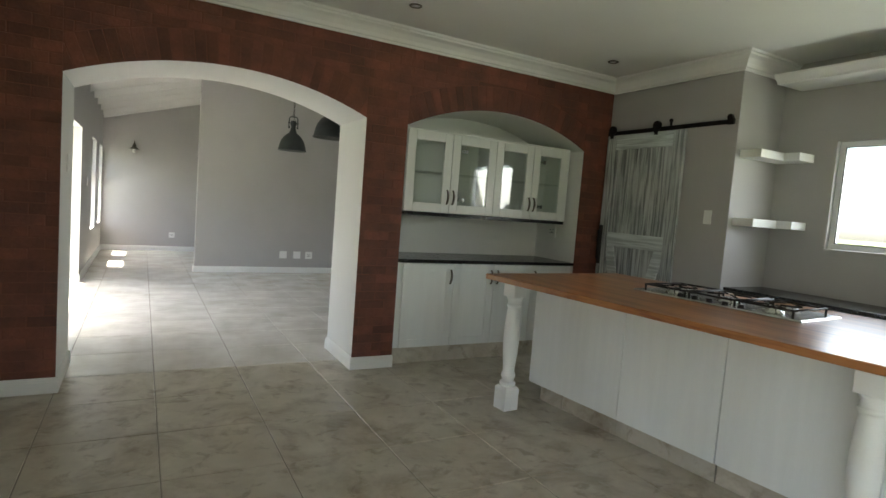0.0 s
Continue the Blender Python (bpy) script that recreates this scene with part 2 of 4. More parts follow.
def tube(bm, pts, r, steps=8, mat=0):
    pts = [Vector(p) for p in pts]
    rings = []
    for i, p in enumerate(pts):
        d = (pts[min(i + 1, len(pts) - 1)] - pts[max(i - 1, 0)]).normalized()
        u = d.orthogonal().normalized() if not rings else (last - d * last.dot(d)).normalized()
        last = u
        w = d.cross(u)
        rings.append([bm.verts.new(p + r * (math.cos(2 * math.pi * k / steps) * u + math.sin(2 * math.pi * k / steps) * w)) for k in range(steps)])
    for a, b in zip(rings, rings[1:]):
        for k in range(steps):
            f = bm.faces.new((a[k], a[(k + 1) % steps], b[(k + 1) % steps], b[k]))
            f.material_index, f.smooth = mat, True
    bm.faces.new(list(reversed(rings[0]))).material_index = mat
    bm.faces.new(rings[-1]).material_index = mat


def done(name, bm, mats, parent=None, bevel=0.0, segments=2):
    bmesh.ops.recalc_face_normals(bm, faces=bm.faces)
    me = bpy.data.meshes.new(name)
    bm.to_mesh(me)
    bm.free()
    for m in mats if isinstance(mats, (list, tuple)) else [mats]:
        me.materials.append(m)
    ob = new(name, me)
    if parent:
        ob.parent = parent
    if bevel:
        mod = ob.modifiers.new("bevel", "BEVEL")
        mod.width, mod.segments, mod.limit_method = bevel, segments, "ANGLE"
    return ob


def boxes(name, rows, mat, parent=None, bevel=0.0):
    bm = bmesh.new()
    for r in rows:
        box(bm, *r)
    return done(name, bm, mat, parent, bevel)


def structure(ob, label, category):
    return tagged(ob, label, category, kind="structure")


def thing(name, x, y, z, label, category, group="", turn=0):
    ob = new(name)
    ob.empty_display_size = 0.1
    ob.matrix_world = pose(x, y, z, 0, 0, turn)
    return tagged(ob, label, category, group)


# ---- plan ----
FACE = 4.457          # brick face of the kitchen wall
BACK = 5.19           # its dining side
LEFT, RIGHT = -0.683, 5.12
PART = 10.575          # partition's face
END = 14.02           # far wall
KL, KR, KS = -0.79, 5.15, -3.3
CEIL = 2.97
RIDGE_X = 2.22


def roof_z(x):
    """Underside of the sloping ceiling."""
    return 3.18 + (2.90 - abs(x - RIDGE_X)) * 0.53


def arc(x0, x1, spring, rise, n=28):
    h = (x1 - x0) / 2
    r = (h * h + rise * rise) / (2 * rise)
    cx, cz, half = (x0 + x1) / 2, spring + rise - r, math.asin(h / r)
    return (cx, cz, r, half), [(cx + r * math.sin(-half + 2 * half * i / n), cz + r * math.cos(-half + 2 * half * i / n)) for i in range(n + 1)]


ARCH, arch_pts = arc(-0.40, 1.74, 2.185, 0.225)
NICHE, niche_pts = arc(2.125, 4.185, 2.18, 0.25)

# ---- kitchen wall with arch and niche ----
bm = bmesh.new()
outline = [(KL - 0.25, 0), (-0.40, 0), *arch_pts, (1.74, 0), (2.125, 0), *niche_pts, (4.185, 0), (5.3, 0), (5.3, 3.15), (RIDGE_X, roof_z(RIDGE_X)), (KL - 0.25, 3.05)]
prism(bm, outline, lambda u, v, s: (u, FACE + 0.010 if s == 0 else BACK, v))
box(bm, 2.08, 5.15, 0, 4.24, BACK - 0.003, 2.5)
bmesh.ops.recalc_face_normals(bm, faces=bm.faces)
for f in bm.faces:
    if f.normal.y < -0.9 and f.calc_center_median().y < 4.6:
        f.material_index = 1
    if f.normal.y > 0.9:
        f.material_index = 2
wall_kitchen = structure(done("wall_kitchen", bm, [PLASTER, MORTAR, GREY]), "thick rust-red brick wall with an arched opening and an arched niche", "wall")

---

• _Exercise goal_: Except for the pictures, reproduce every line exactly.

• _Response_:
0.0 s
Continue the Blender Python (bpy) script that recreates this scene with part 2 of 4. More parts follow.
def tube(bm, pts, r, steps=8, mat=0):
    pts = [Vector(p) for p in pts]
    rings = []
    for i, p in enumerate(pts):
        d = (pts[min(i + 1, len(pts) - 1)] - pts[max(i - 1, 0)]).normalized()
        u = d.orthogonal().normalized() if not rings else (last - d * last.dot(d)).normalized()
        last = u
        w = d.cross(u)
        rings.append([bm.verts.new(p + r * (math.cos(2 * math.pi * k / steps) * u + math.sin(2 * math.pi * k / steps) * w)) for k in range(steps)])
    for a, b in zip(rings, rings[1:]):
        for k in range(steps):
            f = bm.faces.new((a[k], a[(k + 1) % steps], b[(k + 1) % steps], b[k]))
            f.material_index, f.smooth = mat, True
    bm.faces.new(list(reversed(rings[0]))).material_index = mat
    bm.faces.new(rings[-1]).material_index = mat


def done(name, bm, mats, parent=None, bevel=0.0, segments=2):
    bmesh.ops.recalc_face_normals(bm, faces=bm.faces)
    me = bpy.data.meshes.new(name)
    bm.to_mesh(me)
    bm.free()
    for m in mats if isinstance(mats, (list, tuple)) else [mats]:
        me.materials.append(m)
    ob = new(name, me)
    if parent:
        ob.parent = parent
    if bevel:
        mod = ob.modifiers.new("bevel", "BEVEL")
        mod.width, mod.segments, mod.limit_method = bevel, segments, "ANGLE"
    return ob


def boxes(name, rows, mat, parent=None, bevel=0.0):
    bm = bmesh.new()
    for r in rows:
        box(bm, *r)
    return done(name, bm, mat, parent, bevel)


def structure(ob, label, category):
    return tagged(ob, label, category, kind="structure")


def thing(name, x, y, z, label, category, group="", turn=0):
    ob = new(name)
    ob.empty_display_size = 0.1
    ob.matrix_world = pose(x, y, z, 0, 0, turn)
    return tagged(ob, label, category, group)


# ---- plan ----
FACE = 4.457          # brick face of the kitchen wall
BACK = 5.19           # its dining side
LEFT, RIGHT = -0.683, 5.12
PART = 10.575          # partition's face
END = 14.02           # far wall
KL, KR, KS = -0.79, 5.15, -3.3
CEIL = 2.97
RIDGE_X = 2.22


def roof_z(x):
    """Underside of the sloping ceiling."""
    return 3.18 + (2.90 - abs(x - RIDGE_X)) * 0.53


def arc(x0, x1, spring, rise, n=28):
    h = (x1 - x0) / 2
    r = (h * h + rise * rise) / (2 * rise)
    cx, cz, half = (x0 + x1) / 2, spring + rise - r, math.asin(h / r)
    return (cx, cz, r, half), [(cx + r * math.sin(-half + 2 * half * i / n), cz + r * math.cos(-half + 2 * half * i / n)) for i in range(n + 1)]


ARCH, arch_pts = arc(-0.40, 1.74, 2.185, 0.225)
NICHE, niche_pts = arc(2.125, 4.185, 2.18, 0.25)

# ---- kitchen wall with arch and niche ----
bm = bmesh.new()
outline = [(KL - 0.25, 0), (-0.40, 0), *arch_pts, (1.74, 0), (2.125, 0), *niche_pts, (4.185, 0), (5.3, 0), (5.3, 3.15), (RIDGE_X, roof_z(RIDGE_X)), (KL - 0.25, 3.05)]
prism(bm, outline, lambda u, v, s: (u, FACE + 0.010 if s == 0 else BACK, v))
box(bm, 2.08, 5.15, 0, 4.24, BACK - 0.003, 2.5)
bmesh.ops.recalc_face_normals(bm, faces=bm.faces)
for f in bm.faces:
    if f.normal.y < -0.9 and f.calc_center_median().y < 4.6:
        f.material_index = 1
    if f.normal.y > 0.9:
        f.material_index = 2
wall_kitchen = structure(done("wall_kitchen", bm, [PLASTER, MORTAR, GREY]), "thick rust-red brick wall with an arched opening and an arched niche", "wall")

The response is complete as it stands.